Solution
There are not many optimisations which can be done for this question. The only trick is to precompute the powers for 1 to 1000 and store them in a static array. Using a static variable allows us to retain its values across all the tests Leetcode performs so we only have to compute it once for the first test case and then our only job left will be to find the Kth largest value. To answer that, try to solve LC 215. Kth Largest Element in an Array. There are several techniques to solve this question, the below solution uses a min-heap. Another widely used approach is to use nth_element C++ algorithm which employs quick-select algorithm internally (see votrubac’s solution).

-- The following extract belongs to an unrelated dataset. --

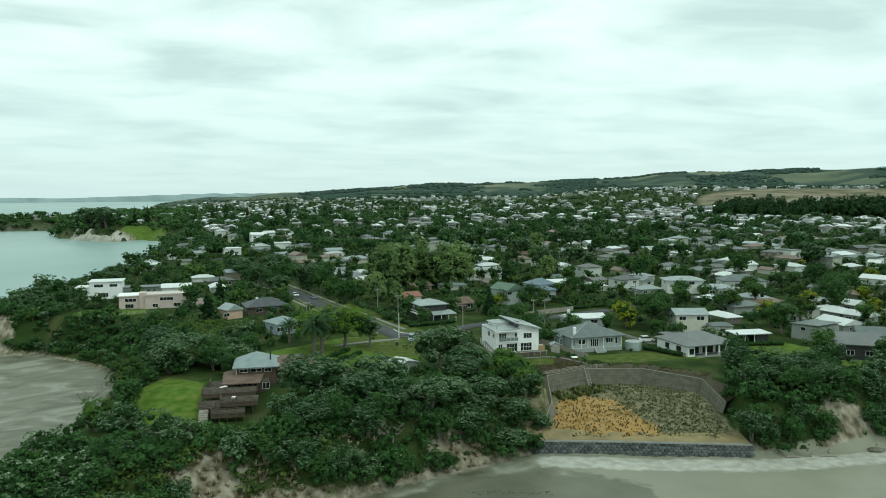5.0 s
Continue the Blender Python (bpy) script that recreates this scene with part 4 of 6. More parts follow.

// store powers in static vector
static vector<int> powers;
class Solution {
public:
// function to compute power of an integer k as per the rules given
int computePower (int k) {
int count=0;
while (k!=1) {
if (k&1)
k=k*3+1;
else
k/=2;
count++;
}
return count;
}
int getKth(int lo, int hi, int k) {
// precompute the powers for the first test case
if (powers.size()==0) {
for (int i=1; i<=1000; i++) {
powers.push_back(computePower(i));
}
}
// lambda comparator for priority queue
// it compares the integer using powers array
// if power is equal, give higher priority to lower integer
auto comp = [](int a, int b) {
if (powers[a-1]==powers[b-1])
return a<b;
return powers[a-1]<powers[b-1];
};
priority_queue<int, vector<int>, decltype (comp)> pq(comp);
for (int i=lo; i<=hi; i++) {
pq.push(i);
if (pq.size()>k)
pq.pop();
}
return pq.top();
}
};